MEP Martin Callanan told the programme there was some appetite among some MEPs for a return to feeding swill. There had been a resolution in the European Parliament two years ago calling for the existing ban on catering waste to be looked at.

 

"Consumer confidence is absolutely key to this. We have to take consumers with us. We have to show them that their food is safe and well produced. And even if we are convinced that any swill industry would be properly regulated and properly looked after in the UK, there are another 27 countries in the EU as well, which are part of the same single market.

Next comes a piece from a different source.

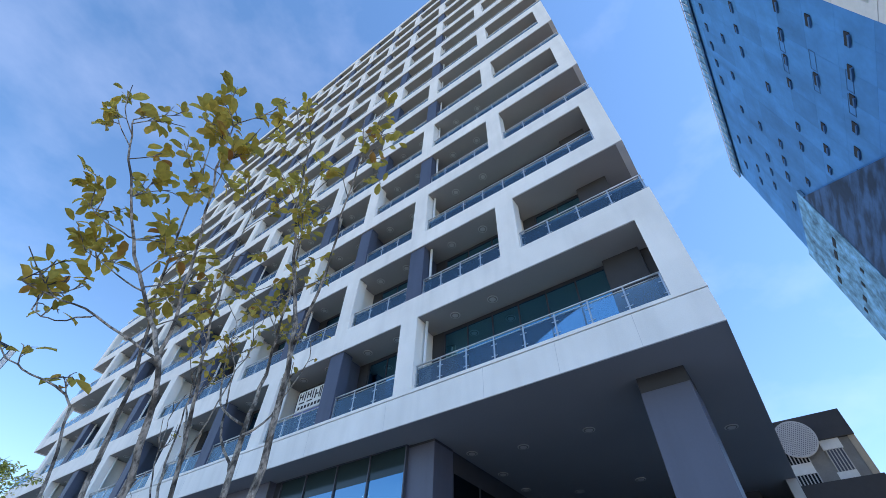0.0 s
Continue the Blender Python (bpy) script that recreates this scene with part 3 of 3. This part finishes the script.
def tree(name, label, at, stems, bark, leafmat, rnd, limbs, limb_len, twigs, leaves, leaf_size, leaf_from, spread=0.7, rise=0.5, droop=0.0, sides=8, clump=0.09, width=0.6, shell=None):
    """stems: a list of (points, base radius, tip radius). Limbs grow from the stems' upper parts, twigs from limbs, leaves at twigs' ends.
    shell: the middle and half sizes of the rounded crown, beyond which nothing grows, and the height of its underside."""
    t = thing(name, label, "tree", at)
    lv = B()

    def outside(p):
        if not shell:
            return False
        v = Vector([(p[k] - shell[0][k]) / shell[1][k] for k in range(3)])
        return p[2] < shell[2] + 0.15 * noise.noise(p * 2.3) or v.length > 0.93 + 0.12 * noise.noise(p * 1.7)

    for pts, r0, r1, *own in stems:
        n_limbs, n_leaves, n_size, reach = (own + [1.0])[:4] if own else (limbs, leaves, leaf_size, 1.0)
        stray = len(own) == 5                       # a long shoot that pokes out of the crown
        line = smooth_line(pts)
        line = [q + Vector((rnd.uniform(-1, 1), rnd.uniform(-1, 1), 0)) * 0.012 for q in line]
        rad = [(r0 + (r1 - r0) * k / (len(line) - 1)) * rnd.uniform(0.92, 1.1) for k in range(len(line))]
        bm = B()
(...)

Would we have the same confidence that these industries would be properly regulated in those countries as well?"

 

Derbyshire producer John Rigby said the legacy of foot-and-mouth was record-keeping and traceability. "The industry has fast turned its back on dodgy practices and I can see swill-feeding breaking all of those traceability promises that the supermarkets want to put in front of the consumer."

 

Tristram Stuart said, "We're talking about a really well-regulated system where food waste is collected and is properly treated and screened on a conveyor belt before going off to pig farmers. The pig farmers then turn it into pork and that pork is then sold on the very shop shelves from which the food waste originally came, and nothing moves more than 20 to 30 kilometres. It is sold as a premium eco-pork product precisely because they are able to say that they produce pork without negative impact on the environment."

 

Essex pig farmer Tracy Mackness told Newsnight she would not feed her pigs swill because it would not be well received by her customers. "Once they know you're actually feeding your animals on pig swill that has probably been on someone's plate... I don't think it is what the public want. A lot of my customers, who I sell my produce to at farmers' markets, they come there because they know where the animals are reared and what you actually feed them on, and that is one of the selling factors."